Activists have also called on the Anaheim council to keep park bathrooms open overnight, a request officials have declined citing concerns about security and drug use.
“Does this mean we are going to provide public restrooms at all the encampment sites? Does this mean we are going to open park bathrooms 24 hours?” Faessel asked. “I just can’t support that if we’re going back to opening park restrooms.”
Sandra Sagert, the city’s new homeless czar after the departure of former assistant city manager Kristine Ridge, said the issue is “more global than just restrooms,” and that the proposal does not make any reference to bathrooms at the riverbed or at parks.
Sagert, responding to further questioning by Faessel, said the recommendation to review enforcement of the anti-camping ordinance is not a call for the law to be eliminated.
Kring also questioned how the city would create a sustainable funding stream for homeless housing. The report broadly suggests that city staff explore new fees, taxes or bonds.
“The economy is great now but it’s not going to be great. I have serious problems with putting a line item in June that says this is sustainable funding for homeless because there’s other ways to do it,” Kring said.
Moreno said federal grant money the city has relied on in the past to support affordable housing is steadily decreasing.
“Grant money that we’ve depended on in the past are drying up, because a lot of folks are saying at a national level that we need to reduce government,” Moreno said. “This is not to replace the county but it’s to say, we as a city have to look at protecting ourselves with some funding.”

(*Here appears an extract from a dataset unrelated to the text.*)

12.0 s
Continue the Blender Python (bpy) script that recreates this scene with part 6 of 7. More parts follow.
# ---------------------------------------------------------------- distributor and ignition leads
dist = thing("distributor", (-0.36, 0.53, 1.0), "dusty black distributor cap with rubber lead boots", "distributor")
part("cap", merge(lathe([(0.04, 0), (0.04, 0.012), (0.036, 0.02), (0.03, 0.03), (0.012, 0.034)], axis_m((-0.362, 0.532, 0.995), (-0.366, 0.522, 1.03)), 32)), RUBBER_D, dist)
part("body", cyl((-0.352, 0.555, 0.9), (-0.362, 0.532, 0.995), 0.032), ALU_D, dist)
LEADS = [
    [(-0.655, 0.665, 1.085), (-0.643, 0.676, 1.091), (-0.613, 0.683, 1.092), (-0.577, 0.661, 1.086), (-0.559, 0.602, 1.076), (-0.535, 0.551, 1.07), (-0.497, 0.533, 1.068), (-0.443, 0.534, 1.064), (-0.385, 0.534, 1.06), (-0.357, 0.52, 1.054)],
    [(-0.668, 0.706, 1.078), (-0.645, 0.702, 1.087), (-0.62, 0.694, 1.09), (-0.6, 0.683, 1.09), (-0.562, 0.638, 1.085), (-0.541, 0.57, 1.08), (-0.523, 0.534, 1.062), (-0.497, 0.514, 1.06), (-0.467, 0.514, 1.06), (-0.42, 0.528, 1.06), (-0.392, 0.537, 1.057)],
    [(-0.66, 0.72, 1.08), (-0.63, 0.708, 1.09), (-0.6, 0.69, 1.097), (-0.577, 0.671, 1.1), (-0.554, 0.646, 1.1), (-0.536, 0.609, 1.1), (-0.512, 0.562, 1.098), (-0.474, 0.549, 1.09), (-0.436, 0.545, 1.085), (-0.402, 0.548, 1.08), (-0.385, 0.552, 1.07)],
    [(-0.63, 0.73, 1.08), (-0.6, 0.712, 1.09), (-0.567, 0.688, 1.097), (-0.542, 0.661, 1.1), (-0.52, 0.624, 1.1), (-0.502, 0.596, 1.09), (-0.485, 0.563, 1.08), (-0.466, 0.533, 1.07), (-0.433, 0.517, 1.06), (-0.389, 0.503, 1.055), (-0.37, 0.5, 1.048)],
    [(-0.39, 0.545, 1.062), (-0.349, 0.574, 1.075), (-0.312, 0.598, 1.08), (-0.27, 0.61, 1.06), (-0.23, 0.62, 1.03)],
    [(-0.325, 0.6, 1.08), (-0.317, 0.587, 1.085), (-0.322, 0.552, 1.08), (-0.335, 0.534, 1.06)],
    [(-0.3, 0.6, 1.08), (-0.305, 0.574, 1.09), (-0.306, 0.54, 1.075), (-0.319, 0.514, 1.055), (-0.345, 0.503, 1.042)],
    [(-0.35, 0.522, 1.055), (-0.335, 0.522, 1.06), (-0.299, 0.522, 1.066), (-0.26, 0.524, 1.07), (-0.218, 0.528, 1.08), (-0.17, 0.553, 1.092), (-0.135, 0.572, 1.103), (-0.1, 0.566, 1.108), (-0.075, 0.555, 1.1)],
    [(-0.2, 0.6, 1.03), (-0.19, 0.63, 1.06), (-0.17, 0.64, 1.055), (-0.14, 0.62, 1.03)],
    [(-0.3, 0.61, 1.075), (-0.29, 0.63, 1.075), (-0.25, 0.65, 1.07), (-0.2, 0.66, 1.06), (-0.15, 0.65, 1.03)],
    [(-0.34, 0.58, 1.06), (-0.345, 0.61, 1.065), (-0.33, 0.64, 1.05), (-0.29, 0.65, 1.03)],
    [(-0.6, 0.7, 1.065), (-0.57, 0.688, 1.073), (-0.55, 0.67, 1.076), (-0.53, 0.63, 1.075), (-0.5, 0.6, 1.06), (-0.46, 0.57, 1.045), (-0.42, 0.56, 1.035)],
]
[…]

Mayor Tom Tait, who recently attended the US Conference of Mayors in Washington, D.C., said he and the mayors of California’s 11 largest cities have agreed to push for a bill in Sacramento for new state funding for homelessness that would go directly to cities.
Both Kring and Councilwoman Kris Murray said the city should continue to look at ways to reduce costs for housing developers rather than attempting to impose new taxes and fees on them.
Late last year, the City Council began exploring ways to generate new funding for affordable housing, including ordinances that would require developers to devote a certain percentage of new projects to affordable housing. Both Murray and Kring objected to such proposals.
Murray pointed to Grandma’s House of Hope, a transitional housing program for needy families. Last year the council waived a $14,000 conditional use permit fee for a project in Anaheim.
“Where we can reduce burdensome costs should be a front-line approach,” Murray said.
City Manager Linda Andal added that approving the recommendations would create “guiding principles” for staff as they come up with new proposals.
“This resolution is just to guide staff, a framework as we begin our work [so] we know where we’re starting from,” Andal said.
Any changes to the anti-camping ordinance or new programs would still have to come before the council for approval.
“I hear the council loud and clear – I don’t intend to put up a porta-potty without coming to the council,” she added. “I will reach out to the council on those types of policy decisions.”